Exercise ▸
Your task is to give the listing below back word for word, pictures excluded.

▼▼▼

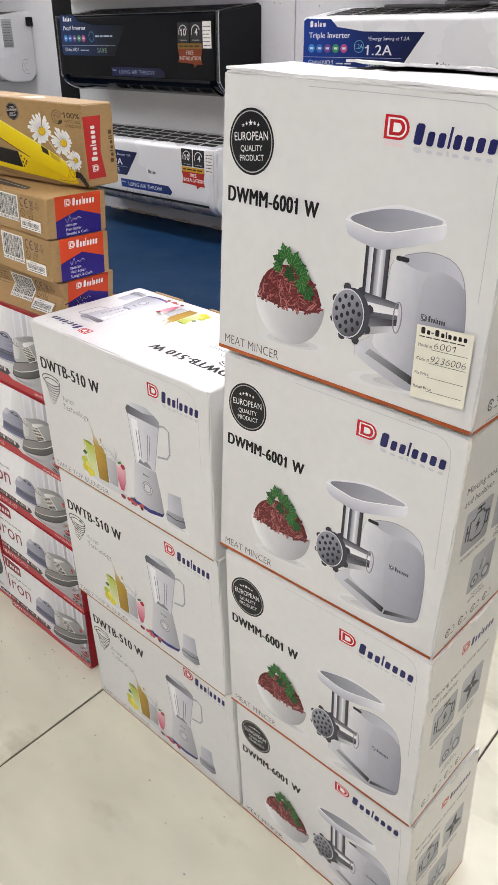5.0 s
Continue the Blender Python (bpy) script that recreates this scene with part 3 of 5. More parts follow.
def mincer_carton(m, label):
    t = thing("mincer_carton", m, label, "carton", "stack of mincer cartons")
    part("box", worn_box(MW, MD, MH, 1, 0.0020), WHITE_BOARD, t)
    p = Print()
    p.rect(0.002, 0.0005, MW - 0.002, 0.0042, "c0622f", "a8532a", (0, 0, MW, 0))
    p.line([(0.10, 0.2495), (0.20, 0.2495), (0.262, 0.249), (0.271, 0.246), (0.277, 0.239), (0.279, 0.225), (0.281, 0.11)], 0.0006, "c9c9ce")
    p.text("MEAT MINCER", 0.011, 0.0080, 0.0098, "4a4a50", width=0.073, bold=-0.012)
    p.put("print", t, front, "orange base line and grey lettering")
    p = Print()
    quality_badge(p, 0.0378, 0.2015, 0.0275)
    p.put("quality_badge", t, front, "round black badge with white lettering")
    p = Print()
    p.text("DWMM-6001 W", 0.011, 0.1485, 0.0145, "101012", width=0.109, bold=0.034)
    p.put("model_lettering", t, front)
    p = Print()
    maker_logo(p, 0.179, 0.217, 0.097, 0.0172)
    p.put("maker_logo", t, front, "red emblem with dark blue word mark")
    p, q = Print(), Print()
    mincer_picture(p, q)
    p.put("bowl_picture", t, front, "printed picture of a bowl of mince with parsley")
    q.put("mincer_picture", t, front, "printed picture of a white mincer")
    # side face
    side = right_of(MW)
    p = Print()
    p.rect(0.0005, 0.0002, MD, MH, "e9e6df")
    p.rect(0.0006, 0.0005, MD - 0.001, 0.0040, "c0622f")
    maker_logo(p, 0.066, 0.219, 0.072, 0.0135, back="e9e6df")
    p.text("Mincing meat is now easier", 0.010, 0.1945, 0.0078, "3c3b40", width=0.124)
    p.text("and healthier.", 0.010, 0.1805, 0.0078, "3c3b40", width=0.058)
    for u, v, w, h in ((0.018, 0.120, 0.053, 0.050), (0.081, 0.120, 0.050, 0.050), (0.052, 0.052, 0.049, 0.049)):
        p.rrect(u, v, u + w, v + h, 0.004, "c6c6c8", "9d9ea2", (u, v + h, u + w, v))
    # motor
    k = "1d1d20"
    p.line([(0.030, 0.133), (0.030, 0.155), (0.037, 0.155), (0.041, 0.160), (0.053, 0.160), (0.057, 0.155), (0.061, 0.155), (0.061, 0.136), (0.055, 0.130), (0.038, 0.130), (0.035, 0.133), (0.030, 0.133)], 0.0024, k)
    p.line([(0.047, 0.160), (0.047, 0.165)], 0.0026, k)
    p.line([(0.040, 0.1655), (0.054, 0.1655)], 0.0026, k)
    p.line([(0.0245, 0.135), (0.0245, 0.154)], 0.0024, k)
    p.line([(0.0245, 0.1445), (0.030, 0.1445)], 0.0024, k)
    p.line([(0.0665, 0.138), (0.0665, 0.154)], 0.0024, k)
    p.line([(0.061, 0.152), (0.0665, 0.154)], 0.0024, k)
    p.line([(0.061, 0.140), (0.0665, 0.138)], 0.0024, k)
    p.poly([(0.048, 0.155), (0.041, 0.1445), (0.045, 0.1445), (0.0425, 0.135), (0.051, 0.147), (0.0465, 0.147)], k)
    # blade
    for q in range(4):
        a = math.radians(70 + 90 * q)
        c, s = math.cos(a), math.sin(a)
        p.poly([(0.106 + (x * c - y * s), 0.145 + (x * s + y * c)) for x, y in ((0.000, -0.004), (0.010, -0.004), (0.022, 0.001), (0.012, 0.0045), (0.004, 0.005))], k)
    p.ell(0.106, 0.145, 0.0012, 0.0012, "c6c6c8", 8)
    # attachments
    p.poly([(0.072, 0.075), (0.074, 0.085), (0.077, 0.088), (0.077, 0.096), (0.080, 0.096), (0.080, 0.088), (0.083, 0.084), (0.082, 0.075), (0.077, 0.072)], "55565a", "d7d7da", (0.072, 0.08, 0.083, 0.08))
    for cx in (0.065, 0.088):
        p.ell(cx, 0.065, 0.0085, 0.0085, "67686d", 18)
        p.ell(cx, 0.065, 0.0058, 0.0058, "c2c3c7", 16)
    p.ell(0.065, 0.065, 0.0028, 0.0028, "67686d", 10)
    p.text("POWERFUL MOTOR", 0.0205, 0.112, 0.0042, "45444a", width=0.050)
    p.text("STAINLESS", 0.106, 0.112, 0.0042, "45444a", width=0.026, align="c")
    p.text("STEEL BLADE", 0.106, 0.106, 0.0042, "45444a", width=0.032, align="c")
    p.text("MULTIPLE", 0.0765, 0.044, 0.0042, "45444a", width=0.024, align="c")
    p.text("ATTACHMENTS", 0.0765, 0.038, 0.0042, "45444a", width=0.036, align="c")
    for i in range(4):
        u = 0.024 + 0.026 * i
        p.arc(u, 0.021, 0.0042, 0.0050, 0.0014, "2b2b2f", 20, 330, 14)
        p.arc(u, 0.021, 0.0016, 0.0019, 0.0010, "2b2b2f", 0, 300, 8)
        p.arc(u + 0.010, 0.023, 0.0022, 0.0026, 0.0010, "2b2b2f", -60, 120, 8)
        p.rect(u + 0.007, 0.0155, u + 0.013, 0.0165, "5a5a5e")
    p.words(0.02, 0.0068, 0.09, 0.0012, "8a8a8c", 4)
    p.put("side_print", t, side, "ivory side with feature symbols")
    # crushed and rubbed upper edges
    part("crushed_edge", crushed_edge((MW - 0.002, -0.001, MH - 0.001), (MW - 0.002, MD + 0.003, MH - 0.001), 0.0032, 4), IVORY_BOARD, t, "crushed ivory board edge")
    part("crushed_edge", crushed_edge((0.004, 0.0005, MH - 0.0012), (MW - 0.003, 0.0005, MH - 0.0012), 0.0016, 9), WHITE_BOARD, t)
    part("crushed_edge", crushed_edge((MW - 0.0015, 0.0015, MH * 0.62), (MW - 0.0012, 0.0012, MH), 0.0019, 12), IVORY_BOARD, t)
    return t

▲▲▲

Solution for this exercise ▸
5.0 s
Continue the Blender Python (bpy) script that recreates this scene with part 3 of 5. More parts follow.
def mincer_carton(m, label):
    t = thing("mincer_carton", m, label, "carton", "stack of mincer cartons")
    part("box", worn_box(MW, MD, MH, 1, 0.0020), WHITE_BOARD, t)
    p = Print()
    p.rect(0.002, 0.0005, MW - 0.002, 0.0042, "c0622f", "a8532a", (0, 0, MW, 0))
    p.line([(0.10, 0.2495), (0.20, 0.2495), (0.262, 0.249), (0.271, 0.246), (0.277, 0.239), (0.279, 0.225), (0.281, 0.11)], 0.0006, "c9c9ce")
    p.text("MEAT MINCER", 0.011, 0.0080, 0.0098, "4a4a50", width=0.073, bold=-0.012)
    p.put("print", t, front, "orange base line and grey lettering")
    p = Print()
    quality_badge(p, 0.0378, 0.2015, 0.0275)
    p.put("quality_badge", t, front, "round black badge with white lettering")
    p = Print()
    p.text("DWMM-6001 W", 0.011, 0.1485, 0.0145, "101012", width=0.109, bold=0.034)
    p.put("model_lettering", t, front)
    p = Print()
    maker_logo(p, 0.179, 0.217, 0.097, 0.0172)
    p.put("maker_logo", t, front, "red emblem with dark blue word mark")
    p, q = Print(), Print()
    mincer_picture(p, q)
    p.put("bowl_picture", t, front, "printed picture of a bowl of mince with parsley")
    q.put("mincer_picture", t, front, "printed picture of a white mincer")
    # side face
    side = right_of(MW)
    p = Print()
    p.rect(0.0005, 0.0002, MD, MH, "e9e6df")
    p.rect(0.0006, 0.0005, MD - 0.001, 0.0040, "c0622f")
    maker_logo(p, 0.066, 0.219, 0.072, 0.0135, back="e9e6df")
    p.text("Mincing meat is now easier", 0.010, 0.1945, 0.0078, "3c3b40", width=0.124)
    p.text("and healthier.", 0.010, 0.1805, 0.0078, "3c3b40", width=0.058)
    for u, v, w, h in ((0.018, 0.120, 0.053, 0.050), (0.081, 0.120, 0.050, 0.050), (0.052, 0.052, 0.049, 0.049)):
        p.rrect(u, v, u + w, v + h, 0.004, "c6c6c8", "9d9ea2", (u, v + h, u + w, v))
    # motor
    k = "1d1d20"
    p.line([(0.030, 0.133), (0.030, 0.155), (0.037, 0.155), (0.041, 0.160), (0.053, 0.160), (0.057, 0.155), (0.061, 0.155), (0.061, 0.136), (0.055, 0.130), (0.038, 0.130), (0.035, 0.133), (0.030, 0.133)], 0.0024, k)
    p.line([(0.047, 0.160), (0.047, 0.165)], 0.0026, k)
    p.line([(0.040, 0.1655), (0.054, 0.1655)], 0.0026, k)
    p.line([(0.0245, 0.135), (0.0245, 0.154)], 0.0024, k)
    p.line([(0.0245, 0.1445), (0.030, 0.1445)], 0.0024, k)
    p.line([(0.0665, 0.138), (0.0665, 0.154)], 0.0024, k)
    p.line([(0.061, 0.152), (0.0665, 0.154)], 0.0024, k)
    p.line([(0.061, 0.140), (0.0665, 0.138)], 0.0024, k)
    p.poly([(0.048, 0.155), (0.041, 0.1445), (0.045, 0.1445), (0.0425, 0.135), (0.051, 0.147), (0.0465, 0.147)], k)
    # blade
    for q in range(4):
        a = math.radians(70 + 90 * q)
        c, s = math.cos(a), math.sin(a)
        p.poly([(0.106 + (x * c - y * s), 0.145 + (x * s + y * c)) for x, y in ((0.000, -0.004), (0.010, -0.004), (0.022, 0.001), (0.012, 0.0045), (0.004, 0.005))], k)
    p.ell(0.106, 0.145, 0.0012, 0.0012, "c6c6c8", 8)
    # attachments
    p.poly([(0.072, 0.075), (0.074, 0.085), (0.077, 0.088), (0.077, 0.096), (0.080, 0.096), (0.080, 0.088), (0.083, 0.084), (0.082, 0.075), (0.077, 0.072)], "55565a", "d7d7da", (0.072, 0.08, 0.083, 0.08))
    for cx in (0.065, 0.088):
        p.ell(cx, 0.065, 0.0085, 0.0085, "67686d", 18)
        p.ell(cx, 0.065, 0.0058, 0.0058, "c2c3c7", 16)
    p.ell(0.065, 0.065, 0.0028, 0.0028, "67686d", 10)
    p.text("POWERFUL MOTOR", 0.0205, 0.112, 0.0042, "45444a", width=0.050)
    p.text("STAINLESS", 0.106, 0.112, 0.0042, "45444a", width=0.026, align="c")
    p.text("STEEL BLADE", 0.106, 0.106, 0.0042, "45444a", width=0.032, align="c")
    p.text("MULTIPLE", 0.0765, 0.044, 0.0042, "45444a", width=0.024, align="c")
    p.text("ATTACHMENTS", 0.0765, 0.038, 0.0042, "45444a", width=0.036, align="c")
    for i in range(4):
        u = 0.024 + 0.026 * i
        p.arc(u, 0.021, 0.0042, 0.0050, 0.0014, "2b2b2f", 20, 330, 14)
        p.arc(u, 0.021, 0.0016, 0.0019, 0.0010, "2b2b2f", 0, 300, 8)
        p.arc(u + 0.010, 0.023, 0.0022, 0.0026, 0.0010, "2b2b2f", -60, 120, 8)
        p.rect(u + 0.007, 0.0155, u + 0.013, 0.0165, "5a5a5e")
    p.words(0.02, 0.0068, 0.09, 0.0012, "8a8a8c", 4)
    p.put("side_print", t, side, "ivory side with feature symbols")
    # crushed and rubbed upper edges
    part("crushed_edge", crushed_edge((MW - 0.002, -0.001, MH - 0.001), (MW - 0.002, MD + 0.003, MH - 0.001), 0.0032, 4), IVORY_BOARD, t, "crushed ivory board edge")
    part("crushed_edge", crushed_edge((0.004, 0.0005, MH - 0.0012), (MW - 0.003, 0.0005, MH - 0.0012), 0.0016, 9), WHITE_BOARD, t)
    part("crushed_edge", crushed_edge((MW - 0.0015, 0.0015, MH * 0.62), (MW - 0.0012, 0.0012, MH), 0.0019, 12), IVORY_BOARD, t)
    return t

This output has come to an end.